**What is required:**
Write the data out again, character for character, with no images.

**Source material:**
┌──
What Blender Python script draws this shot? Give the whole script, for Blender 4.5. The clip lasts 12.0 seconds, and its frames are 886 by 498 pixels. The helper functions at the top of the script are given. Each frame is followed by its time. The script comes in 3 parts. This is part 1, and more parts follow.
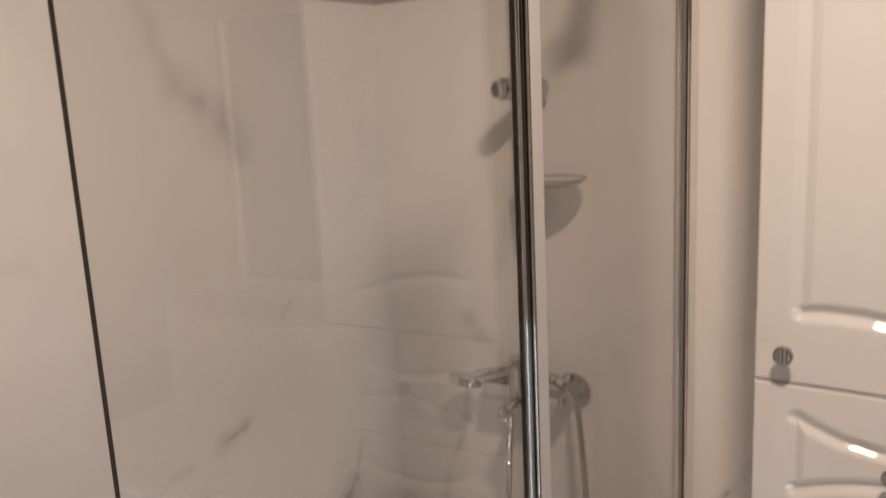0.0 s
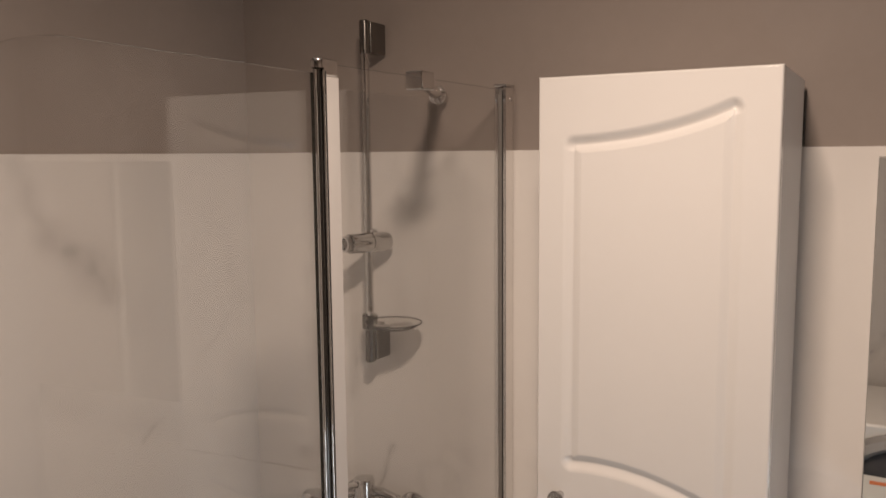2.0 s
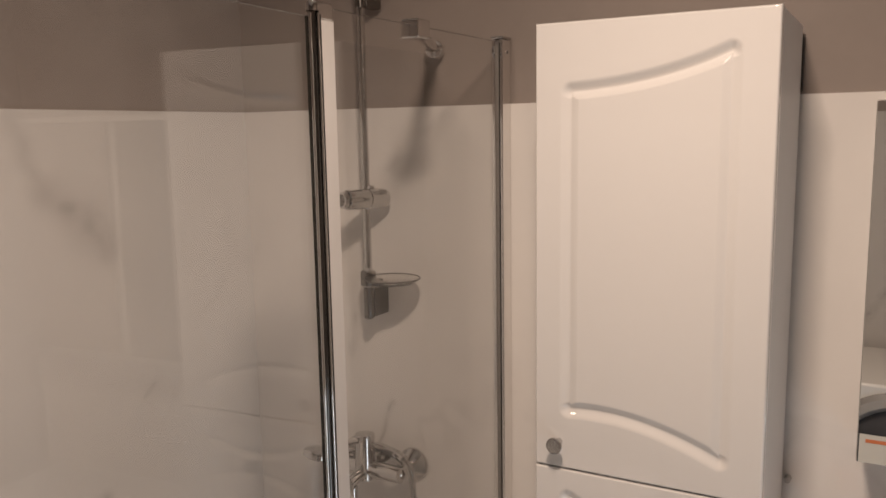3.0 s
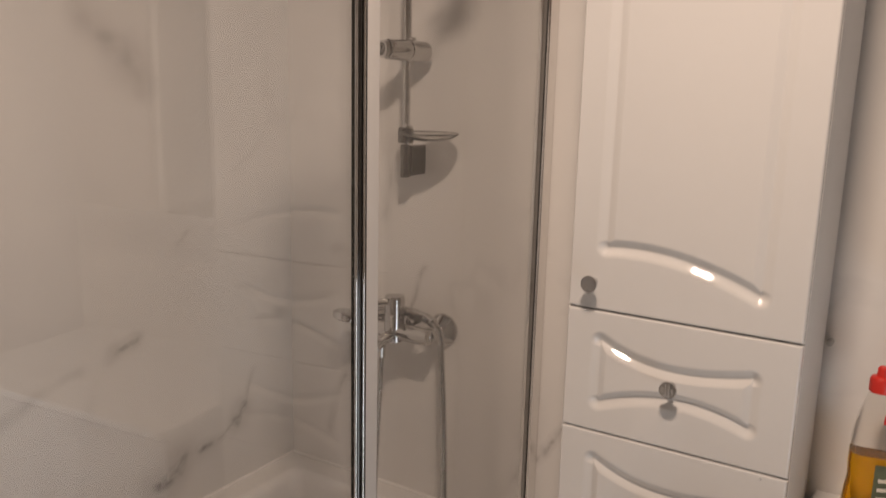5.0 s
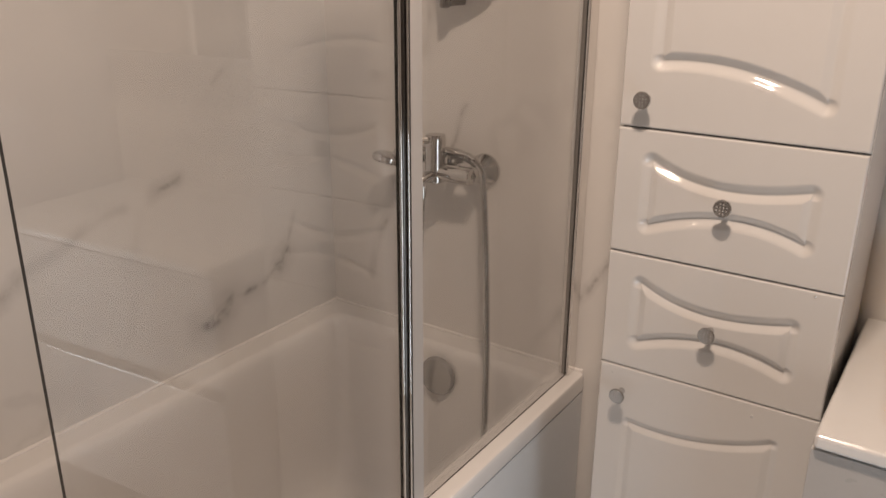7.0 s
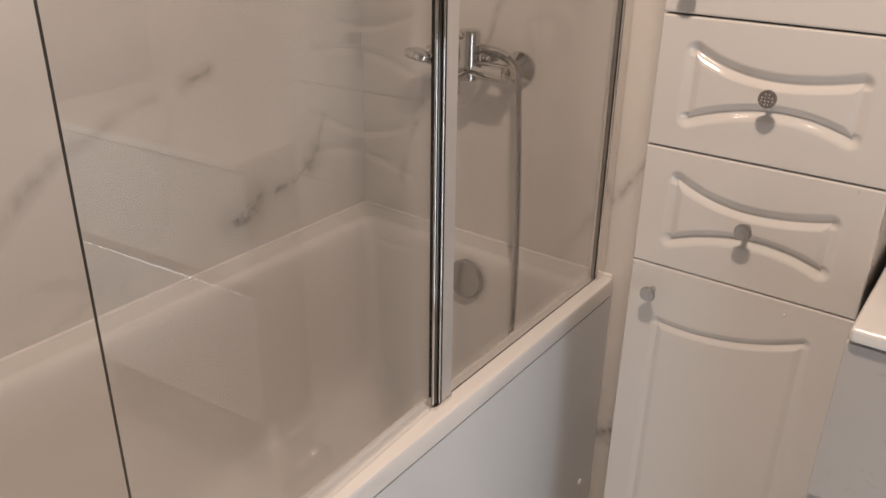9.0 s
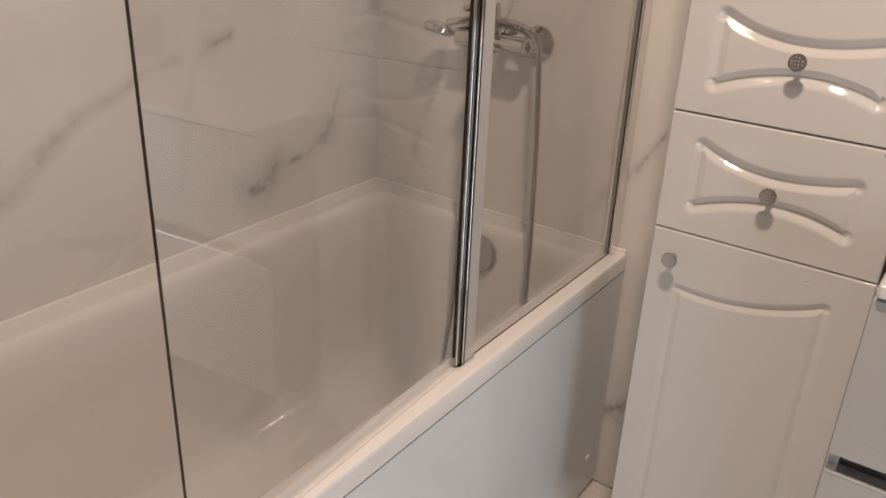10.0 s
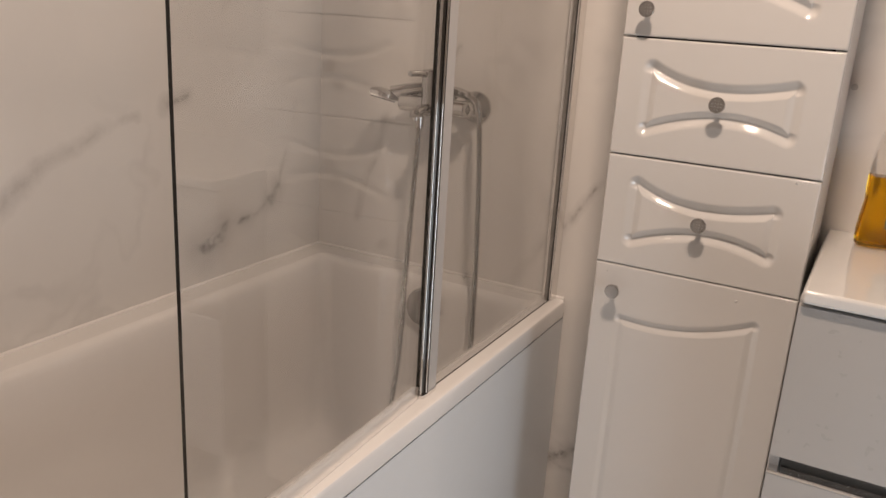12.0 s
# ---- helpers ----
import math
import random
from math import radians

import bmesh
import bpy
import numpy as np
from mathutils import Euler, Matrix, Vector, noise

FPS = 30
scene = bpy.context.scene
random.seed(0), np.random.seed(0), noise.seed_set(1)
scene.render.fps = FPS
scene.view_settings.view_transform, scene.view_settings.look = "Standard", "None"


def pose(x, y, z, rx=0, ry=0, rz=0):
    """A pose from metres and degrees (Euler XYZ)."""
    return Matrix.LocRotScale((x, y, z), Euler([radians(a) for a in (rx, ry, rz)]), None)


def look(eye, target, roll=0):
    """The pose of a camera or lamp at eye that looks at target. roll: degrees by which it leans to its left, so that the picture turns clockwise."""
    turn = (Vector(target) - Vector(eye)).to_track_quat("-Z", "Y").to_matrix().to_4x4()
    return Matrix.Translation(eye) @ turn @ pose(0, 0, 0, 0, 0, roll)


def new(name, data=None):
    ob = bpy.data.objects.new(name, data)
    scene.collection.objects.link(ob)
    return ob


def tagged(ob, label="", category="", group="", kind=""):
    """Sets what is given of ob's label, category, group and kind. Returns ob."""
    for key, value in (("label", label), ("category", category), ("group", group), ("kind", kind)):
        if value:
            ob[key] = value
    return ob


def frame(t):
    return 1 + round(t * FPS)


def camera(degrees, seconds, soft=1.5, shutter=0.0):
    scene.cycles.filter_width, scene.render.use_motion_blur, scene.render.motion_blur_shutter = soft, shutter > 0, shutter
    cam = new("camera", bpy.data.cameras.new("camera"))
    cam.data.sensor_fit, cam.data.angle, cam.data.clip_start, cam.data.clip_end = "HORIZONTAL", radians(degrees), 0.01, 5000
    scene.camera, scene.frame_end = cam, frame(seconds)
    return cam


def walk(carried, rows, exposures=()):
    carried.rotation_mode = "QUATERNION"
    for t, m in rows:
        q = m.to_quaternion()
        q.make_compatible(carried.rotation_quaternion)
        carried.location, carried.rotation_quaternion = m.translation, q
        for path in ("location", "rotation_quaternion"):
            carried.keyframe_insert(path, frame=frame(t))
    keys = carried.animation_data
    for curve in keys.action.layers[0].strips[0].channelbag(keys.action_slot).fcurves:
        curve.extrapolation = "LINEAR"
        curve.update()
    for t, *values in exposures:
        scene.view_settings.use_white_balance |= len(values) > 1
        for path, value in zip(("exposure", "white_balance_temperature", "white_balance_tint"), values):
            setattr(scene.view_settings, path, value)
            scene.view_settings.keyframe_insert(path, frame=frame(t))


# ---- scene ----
└──
**Result of this exercise:**
What Blender Python script draws this shot? Give the whole script, for Blender 4.5. The clip lasts 12.0 seconds, and its frames are 886 by 498 pixels. The helper functions at the top of the script are given. Each frame is followed by its time. The script comes in 3 parts. This is part 1, and more parts follow.
0.0 s
2.0 s
3.0 s
5.0 s
7.0 s
9.0 s
10.0 s
12.0 s
# ---- helpers ----
import math
import random
from math import radians

import bmesh
import bpy
import numpy as np
from mathutils import Euler, Matrix, Vector, noise

FPS = 30
scene = bpy.context.scene
random.seed(0), np.random.seed(0), noise.seed_set(1)
scene.render.fps = FPS
scene.view_settings.view_transform, scene.view_settings.look = "Standard", "None"


def pose(x, y, z, rx=0, ry=0, rz=0):
    """A pose from metres and degrees (Euler XYZ)."""
    return Matrix.LocRotScale((x, y, z), Euler([radians(a) for a in (rx, ry, rz)]), None)


def look(eye, target, roll=0):
    """The pose of a camera or lamp at eye that looks at target. roll: degrees by which it leans to its left, so that the picture turns clockwise."""
    turn = (Vector(target) - Vector(eye)).to_track_quat("-Z", "Y").to_matrix().to_4x4()
    return Matrix.Translation(eye) @ turn @ pose(0, 0, 0, 0, 0, roll)


def new(name, data=None):
    ob = bpy.data.objects.new(name, data)
    scene.collection.objects.link(ob)
    return ob


def tagged(ob, label="", category="", group="", kind=""):
    """Sets what is given of ob's label, category, group and kind. Returns ob."""
    for key, value in (("label", label), ("category", category), ("group", group), ("kind", kind)):
        if value:
            ob[key] = value
    return ob


def frame(t):
    return 1 + round(t * FPS)


def camera(degrees, seconds, soft=1.5, shutter=0.0):
    scene.cycles.filter_width, scene.render.use_motion_blur, scene.render.motion_blur_shutter = soft, shutter > 0, shutter
    cam = new("camera", bpy.data.cameras.new("camera"))
    cam.data.sensor_fit, cam.data.angle, cam.data.clip_start, cam.data.clip_end = "HORIZONTAL", radians(degrees), 0.01, 5000
    scene.camera, scene.frame_end = cam, frame(seconds)
    return cam


def walk(carried, rows, exposures=()):
    carried.rotation_mode = "QUATERNION"
    for t, m in rows:
        q = m.to_quaternion()
        q.make_compatible(carried.rotation_quaternion)
        carried.location, carried.rotation_quaternion = m.translation, q
        for path in ("location", "rotation_quaternion"):
            carried.keyframe_insert(path, frame=frame(t))
    keys = carried.animation_data
    for curve in keys.action.layers[0].strips[0].channelbag(keys.action_slot).fcurves:
        curve.extrapolation = "LINEAR"
        curve.update()
    for t, *values in exposures:
        scene.view_settings.use_white_balance |= len(values) > 1
        for path, value in zip(("exposure", "white_balance_temperature", "white_balance_tint"), values):
            setattr(scene.view_settings, path, value)
            scene.view_settings.keyframe_insert(path, frame=frame(t))


# ---- scene ----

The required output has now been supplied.